Abstract

One basic reason that measurement in psychology requires statistics is that psychologists do not use copper instruments anymore, as they used to do in the nineteenth century. Instead, they determine test or total scores on the basis of miniature experiments with discrete outcomes, and use a variety of standard statististical techniques for reaching conclusions on the basis of observed data.1Borsboom (2006) wants us to believe that psychologists are seriously misled in their hope that they can make progress this way, and recommends an invasion of psychometricians carrying IRT missiles and SEM guns into psychology. My prediction is that such an invasion would simply be ignored. That is not to say that whenever psychometric modeling really makes a difference, no attempts should be made to reach the mainstream of psychology.

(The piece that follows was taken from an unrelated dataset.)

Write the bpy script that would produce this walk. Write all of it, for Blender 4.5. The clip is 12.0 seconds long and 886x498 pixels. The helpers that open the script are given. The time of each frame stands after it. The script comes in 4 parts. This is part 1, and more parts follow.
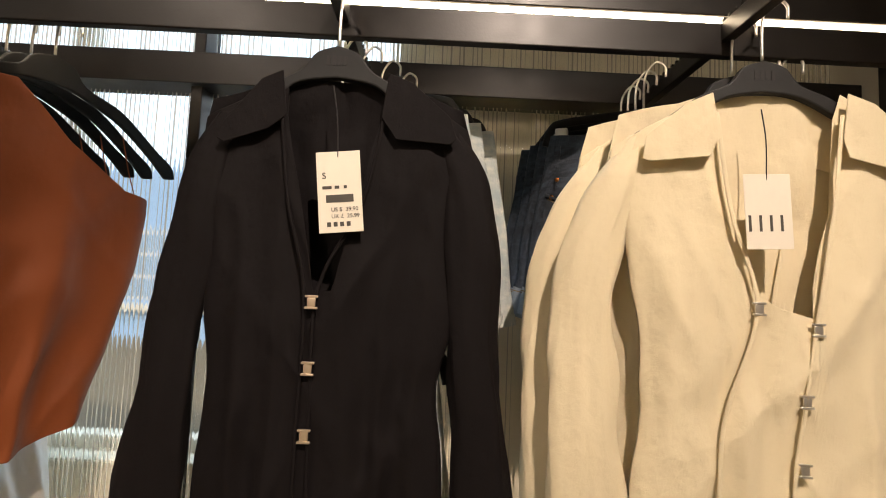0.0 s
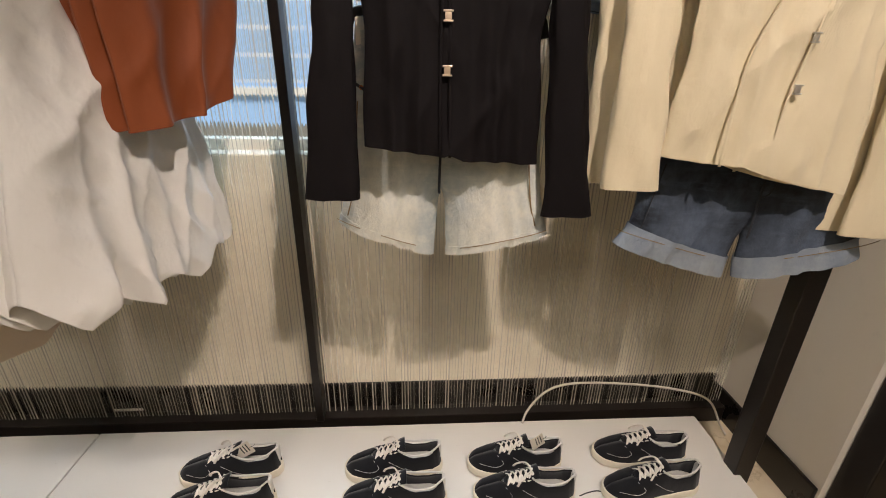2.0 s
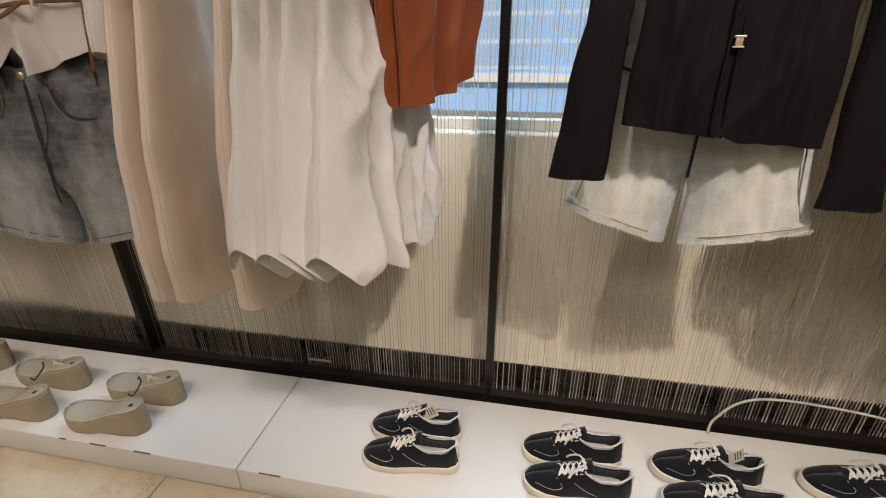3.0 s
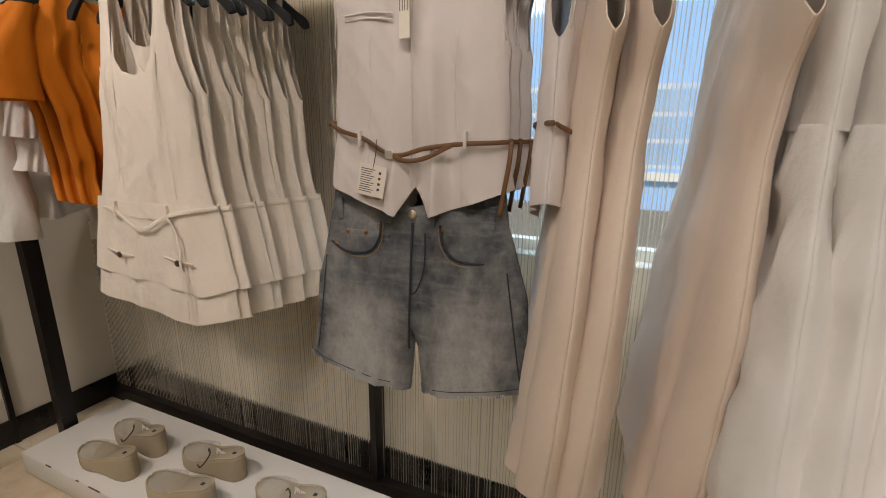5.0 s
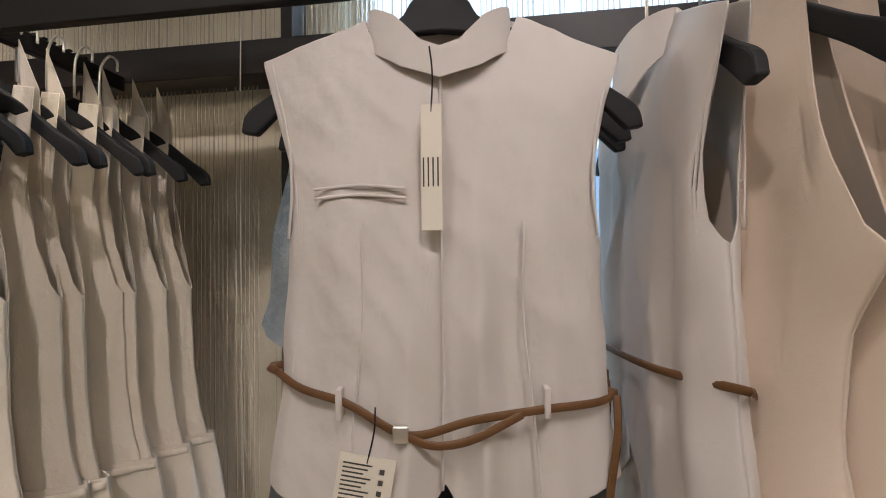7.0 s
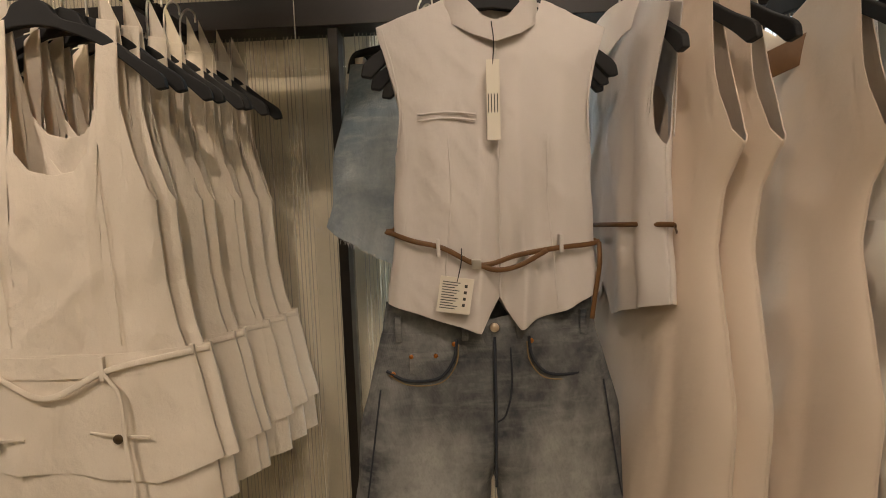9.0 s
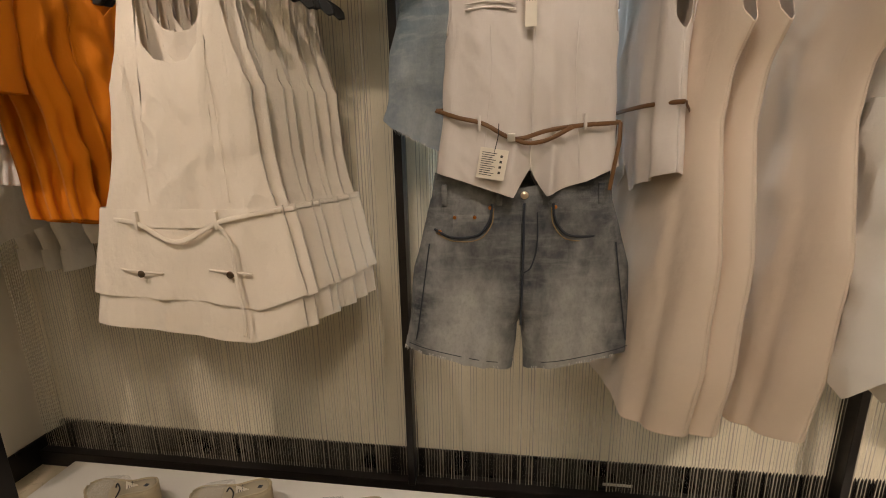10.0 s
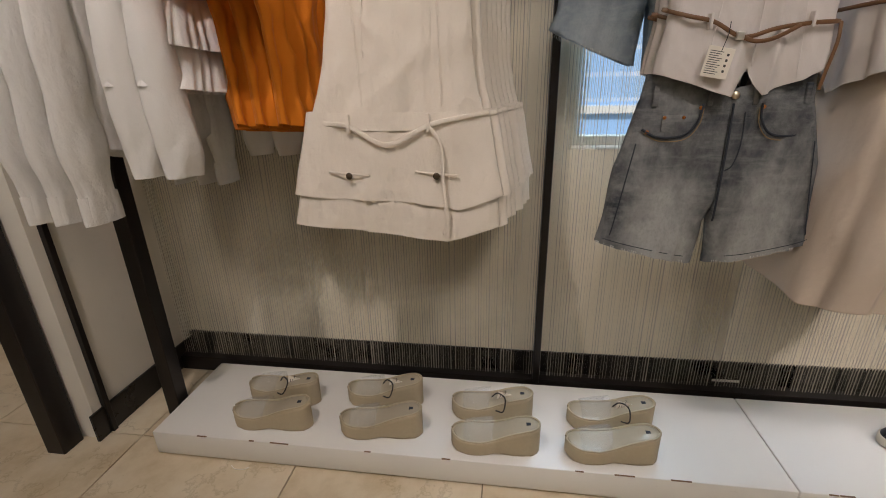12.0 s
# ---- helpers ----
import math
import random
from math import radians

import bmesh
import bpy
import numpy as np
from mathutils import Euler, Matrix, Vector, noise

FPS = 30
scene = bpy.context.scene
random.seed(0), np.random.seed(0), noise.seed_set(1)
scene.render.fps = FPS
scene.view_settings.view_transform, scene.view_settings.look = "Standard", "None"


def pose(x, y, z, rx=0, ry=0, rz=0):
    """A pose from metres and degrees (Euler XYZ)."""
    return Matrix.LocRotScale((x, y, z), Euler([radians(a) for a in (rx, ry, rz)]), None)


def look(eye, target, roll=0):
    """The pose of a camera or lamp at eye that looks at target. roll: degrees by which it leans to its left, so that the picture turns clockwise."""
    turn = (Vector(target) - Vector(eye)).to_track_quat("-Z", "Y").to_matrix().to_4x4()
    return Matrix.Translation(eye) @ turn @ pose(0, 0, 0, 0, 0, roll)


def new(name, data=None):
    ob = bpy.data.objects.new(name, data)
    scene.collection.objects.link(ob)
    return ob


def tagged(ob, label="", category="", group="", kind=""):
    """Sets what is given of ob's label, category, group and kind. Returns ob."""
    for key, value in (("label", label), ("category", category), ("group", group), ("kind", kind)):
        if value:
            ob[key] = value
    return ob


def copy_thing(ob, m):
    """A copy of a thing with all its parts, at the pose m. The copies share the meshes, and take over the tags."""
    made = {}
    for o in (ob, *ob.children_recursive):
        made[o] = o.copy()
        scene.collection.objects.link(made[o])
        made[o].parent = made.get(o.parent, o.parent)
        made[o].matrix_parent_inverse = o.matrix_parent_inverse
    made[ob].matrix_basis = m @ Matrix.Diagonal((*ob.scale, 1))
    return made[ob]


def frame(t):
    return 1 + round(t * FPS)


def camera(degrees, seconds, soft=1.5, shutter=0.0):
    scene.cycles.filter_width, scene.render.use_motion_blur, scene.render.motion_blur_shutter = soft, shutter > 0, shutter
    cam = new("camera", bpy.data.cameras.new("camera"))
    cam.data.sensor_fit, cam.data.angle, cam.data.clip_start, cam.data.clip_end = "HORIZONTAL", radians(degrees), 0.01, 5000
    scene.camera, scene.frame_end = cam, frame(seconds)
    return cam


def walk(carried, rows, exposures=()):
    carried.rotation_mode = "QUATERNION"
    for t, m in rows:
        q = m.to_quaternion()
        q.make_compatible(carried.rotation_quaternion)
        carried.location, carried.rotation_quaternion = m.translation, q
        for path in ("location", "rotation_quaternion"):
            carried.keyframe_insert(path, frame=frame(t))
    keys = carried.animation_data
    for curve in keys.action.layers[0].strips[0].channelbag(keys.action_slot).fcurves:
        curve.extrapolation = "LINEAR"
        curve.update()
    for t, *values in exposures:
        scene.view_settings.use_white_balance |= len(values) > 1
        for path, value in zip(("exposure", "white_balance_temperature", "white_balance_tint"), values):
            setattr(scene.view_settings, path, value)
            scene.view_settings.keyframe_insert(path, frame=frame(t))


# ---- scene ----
cam = camera(89.3, 12.0, soft=1.0)
PATH = [
    (0, (0.45, 0.315, 1.45), (0.484, 2.309, 1.591), 2.4),
    (0.5, (0.465, 0.217, 1.385), (0.504, 2.216, 1.35), 2.7),
    (1, (0.365, 0.172, 1.314), (0.474, 2.154, 1.066), 2.7),
    (1.5, (0.289, 0.122, 1.261), (0.396, 2.065, 0.799), 2.0),
    (2, (0.233, 0.067, 1.265), (0.357, 1.902, 0.478), 1.2),
    (2.5, (0.136, 0.037, 1.234), (0.089, 1.852, 0.396), 0.2),
    (3, (-0.025, 0.048, 1.247), (-0.371, 1.829, 0.405), -0.4),
    (3.5, (-0.156, 0.057, 1.273), (-0.812, 1.752, 0.438), -1.3),
    (3.7, (-0.222, 0.071, 1.281), (-0.984, 1.727, 0.46), -1.5),
    (5.3, (-0.853, 0.117, 1.349), (-1.608, 1.916, 0.909), 0.9),
    (5.5, (-0.922, 0.103, 1.35), (-1.556, 1.953, 0.931), 1.0),
    (6, (-1.01, 0.147, 1.379), (-1.454, 2.075, 1.084), 1.0),
    (6.5, (-1.053, 0.287, 1.439), (-1.4, 2.251, 1.296), -0.1),
    (7, (-1.081, 0.441, 1.482), (-1.358, 2.421, 1.521), -0.7),
    (7.2, (-1.089, 0.468, 1.503), (-1.34, 2.449, 1.603), -0.8),
    (8.8, (-1.209, 0.171, 1.42), (-1.261, 2.167, 1.305), -1.9),
    (9, (-1.216, 0.13, 1.402), (-1.294, 2.12, 1.215), -1.8),
    (9.5, (-1.207, 0.042, 1.358), (-1.406, 2.003, 1.018), -1.6),
    (10, (-1.199, -0.059, 1.3), (-1.473, 1.866, 0.831), -1.2),
    (10.5, (-1.241, -0.139, 1.273), (-1.507, 1.757, 0.695), -1.0),
    (11, (-1.385, -0.231, 1.24), (-1.622, 1.644, 0.586), -0.9),
    (11.5, (-1.545, -0.284, 1.231), (-1.783, 1.573, 0.528), -0.9),
    (12, (-1.672, -0.237, 1.233), (-1.943, 1.613, 0.52), -1.3),
]
walk(cam, [(t, look(eye, target, roll)) for t, eye, target, roll in PATH],
     exposures=[(0.0, 0.05, 7150, 10), (1.2, 0.0, 6850, 10), (2.5, 0.0, 6250, 10), (5.3, 0.1, 6150, 10), (7.2, 0.0, 5950, 10), (8.8, -0.18, 7250, 10), (9.6, -0.05, 7250, 10), (10.5, 0.05, 6350, 10), (11.2, 0.05, 5950, 10), (12.0, 0.0, 5950, 10)])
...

Indeed, many psychometric contributions that are obsolete according to Borsboom, like Cronbach’s alpha and exploratory factor analysis, in fact entered into the mainstream of psychology only because they tend to provide sensible answers to real problems, which cannot be easily surpassed. We should be more proud of them (even when a bit vulgarized), and carefully foster our accumulated knowledge base. Apart from strictly psychometric contributions, it has always been a task of psychometricians to introduce relevant new developments in the broad domain of mathematics and statistics into psychology. I am convinced that we should continue to do so, even when it concerns “observed score techniques” that are so detested in the focus article. Borsboom is right in pointing out that the impact of IRT modeling in academic psychology is limited, and that problems of measurement invariance and test bias are ill-understood and neglected (but of course the IRT movement always had a primary focus on its major successes in another discipline, educational testing). Of the factors that he mentions as hindering the fruitful interplay between psychologists and psychometricians, I have no quarrel with the substantive and with most of the pragmatic ones, but I fail to see the relevance of the theoretical factors. In the following, I will try to explain why, and offer an important factor overlooked by Borsboom, which has to do with the changing relation between Cronbach’s (1957) “two disciplines of scientific psychology.”